Question

simplify [(1/3)^-³–(1/2)^-3]÷(1/4)^-³​

Answer 1

Answer:

$\sf \dfrac{19}{64}$

Step-by-step explanation:

We need to simplify the expression:-

$\sf \dfrac{\left[\left(\dfrac{1}{3}\right)^{-3}-\left(\dfrac{1}{2}\right)^{-3}\right]}{\left(\dfrac{1}{4}\right)^{-3}}$

This expression can be made simpler using the following relation: $\sf \dfrac{1}{x^{-a}}=x^a$

Therefore, the expression turns into:-

$\sf = \dfrac{\left[\left(3\right)^{3}-\left(2\right)^{3}\right]}{\left(4\right)^{3}} \\ \\ \\\sf =\dfrac{27-8}{64} \\ \\ \\\sf = \dfrac{19}{64}$

Note: 1 raised to any integer will always have the same value as 1. Therefore, it doesn't have to be simplified.

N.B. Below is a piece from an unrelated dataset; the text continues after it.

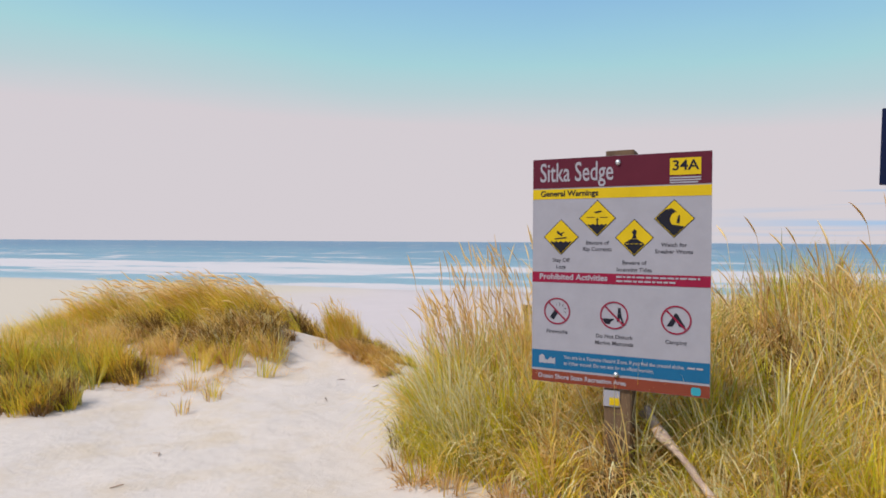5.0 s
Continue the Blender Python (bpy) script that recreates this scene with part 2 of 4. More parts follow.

Explanation for using $\sf \dfrac{1}{x^{-a}}=x^a$:-

$\sf \dfrac{1}{x^a} \rightarrow \dfrac{1 \times x^0}{x^a}$

When two terms have the same base in division, their exponents are subtracted.

$\sf \dfrac{1 \times x^0}{x^a} \\ \\\sf x^{0-a} = x^{-a} \\ \\\sf \dfrac{1}{x^a}=x^{-a}$

Similarly, we can say that $\sf \dfrac{1}{x^{-a}}=x^a$

Answer 2

To simplify the expression:

$(\frac{1}{3})^{-3} - (\frac{1}{2})^{-3}] \div (\frac{1}{4})^{-3}$

We can first simplify the exponents by applying the negative exponent rule, which states that $a^{-n} = \frac{1}{a^n}$:

$[(\frac{1}{3})^{-3} - (\frac{1}{2})^{-3}] \div (\frac{1}{4})^{-3} = [(3)^{3} - (2)^{3}] \div (4)^{3}$

Next, we can simplify the expression inside the brackets:

$[(3)^{3} - (2)^{3}] \div (4)^{3} = [27 - 8] \div 64 = 19 \div 64$

Finally, we can simplify the division of the two powers of 4 by subtracting the exponent of the denominator from the exponent of the numerator:

$19 \div 64 = \frac{19}{64} \times 4^{3} = \frac{19}{64} \times 64 = 19$

Therefore, the simplified expression is 19.